Jordan’s letter to Wray goes on to demand the number of parents tagged with “EDUOFFICIALS,” all documents and communications related to that tag, as well as the communications of specific individuals involved in the investigation of school board threats.

The FBI’s actions stem from an Oct. 4 memorandum issued by Garland directing the FBI to investigate protests at local school boards around the country. Neither the memorandum nor the Department of Justice’s press release announcing the document gave any specific examples of threats.

Garland indicated in hearings before Congress that he had based his memorandum on a letter sent to President Biden by the National School Boards Association (NSBA).

The use of such tactics by the FBI revealed in the whistleblower documents appear to contradict the testimony of U.S. Attorney General Merrick Garland given during a House Judiciary Committee hearing on Oct. 21.

During that testimony, Garland said he couldn’t “imagine any circumstance in which the Patriot Act would be used in the circumstances of parents complaining about their children, nor . . . a circumstance where they would be labeled as domestic terrorists.”

Jordan’s Nov. 16 letter to Garland reminds Garland that “appeared surprised to learn about the National Security Division’s involvement in the task force,” and that Garland “avoided a direct answer to the question and offered no clarification or explanation for the National Security Division’s role in the task force.”

Also on Nov. 16, Jordan and U.S. Rep. Virginia Foxx (R-NC), the ranking member of the House Committee on Education and Labor, sent a letter to Biden Education Secretary Miguel Cardona.
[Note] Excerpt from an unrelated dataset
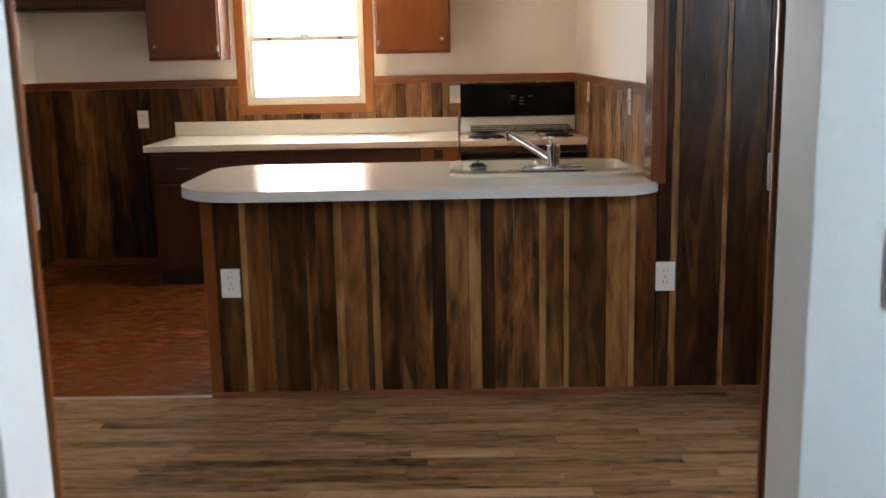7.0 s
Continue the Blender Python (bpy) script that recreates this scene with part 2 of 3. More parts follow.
# CAB_M, CAB_D: cabinet stain with the backlit units' shade mixed into the colour
CAB_M = wood("part_shaded_birch_cabinet", (0.080, 0.021, 0.003), (0.118, 0.032, 0.005), (0.160, 0.046, 0.008), "z", 0.38, 0.6, 0.15, coat=0.02, figure=0.08, speck=0.06)
CAB_D = wood("cabinet_stain_with_shade", (0.030, 0.008, 0.002), (0.050, 0.013, 0.003), (0.074, 0.021, 0.005), "z", 0.38, 0.6, 0.15, coat=0.02, figure=0.08, speck=0.06)
SHOE = wood("brown_shoe_moulding", (0.15, 0.052, 0.020), (0.22, 0.080, 0.032), (0.28, 0.11, 0.045), "x", 0.4, 1.2, 0.2)
SHOE_T = wood("tan_shoe_moulding", (0.17, 0.085, 0.036), (0.26, 0.14, 0.065), (0.34, 0.20, 0.10), "x", 0.4, 1.2, 0.2)
LAMINATE = plain("almond_laminate", (0.74, 0.70, 0.62), 0.18, var=0.012, scale=30)
LAM_EDGE = plain("almond_laminate_edge", (0.67, 0.67, 0.65), 0.35, var=0.03, scale=30)
SINK = plain("almond_enamel", (0.76, 0.70, 0.57), 0.12, var=0.02, coat=0.6)
ENAMEL = plain("white_enamel", (0.80, 0.77, 0.72), 0.18, var=0.02, coat=0.5)
CHROME = plain("chrome", (0.75, 0.76, 0.78), 0.10, 1.0, var=0.03)
STEEL = plain("brushed_steel", (0.55, 0.55, 0.56), 0.30, 1.0, var=0.08, scale=25)
BLACK_GLASS = plain("black_glass", (0.004, 0.004, 0.0045), 0.16, var=0.1, spec=0.08)
BLACK = plain("black_enamel", (0.012, 0.012, 0.013), 0.30, var=0.15)
COIL = plain("burner_coil_iron", (0.025, 0.022, 0.022), 0.45, 0.6, var=0.2, scale=40)
PLATE = plain("white_plastic_plate", (0.82, 0.82, 0.80), 0.30, var=0.02)
SLOT = plain("dark_slot", (0.03, 0.03, 0.03), 0.6)
PRINT = plain("grey_print", (0.24, 0.24, 0.24), 0.5)
BRASS = plain("worn_brass", (0.55, 0.42, 0.22), 0.30, 1.0, var=0.1)
GREY_METAL = plain("grey_painted_metal", (0.22, 0.205, 0.19), 0.32, 0.3, var=0.06)
WINDOW_PAINT = plain("yellowed_window_paint", (0.72, 0.68, 0.58), 0.4, var=0.05, scale=25)
STRIP = plain("aluminium_strip", (0.62, 0.60, 0.56), 0.35, 0.6, var=0.1, scale=30)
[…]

Jordan and Foxx’s letter requests all documents and communications between the Department of Education, its staff and that of the NSBA.

“Publicly available information shows that the Education Department interacted with the NSBA before the group urged President Biden to target concerned parents in local school board meetings,” wrote Jordan and Foxx. “The NSBA’s September 29 letter, signed by the group’s President Viola M. Garcia and Interim Executive Director and CEO Chip Slaven, noted that the group had been in discussions with the Biden White House and the Education Department.”

Following the backlash to Garland’s memorandum, the NSBA retracted its Sept. 29 letter and issued an apology to its members. The damage was done, however, with dozens of state chapters dropping their affiliation with the group, including North Carolina. It was also learned that the NSBA’s Garcia and its CEO Chip Slaven had sent the letter to the White House without the knowledge or approval of its members.

The letter to Cardona goes on to say that “NSBA President Garcia wrote that the NSBA had ‘been engaged with the White House and Department of Education . . . for several weeks now’ and that “On October 13, shortly after the NSBA’s letter and the Attorney General’s memorandum, you appointed Dr. Garcia to the National Assessment Governing Board.”

The position referred to by Jordan and Foxx is the board which oversees the Nation’s Report Card, commonly referred to by the acronym NAEP. Cardona announced the appointment on Oct. 13, just two weeks after the NSBA sent its letter to Biden.

Jordan and Foxx also requested “All documents and communications for the period January 20, 2021, to the present” pertaining to Garcia’s appointment.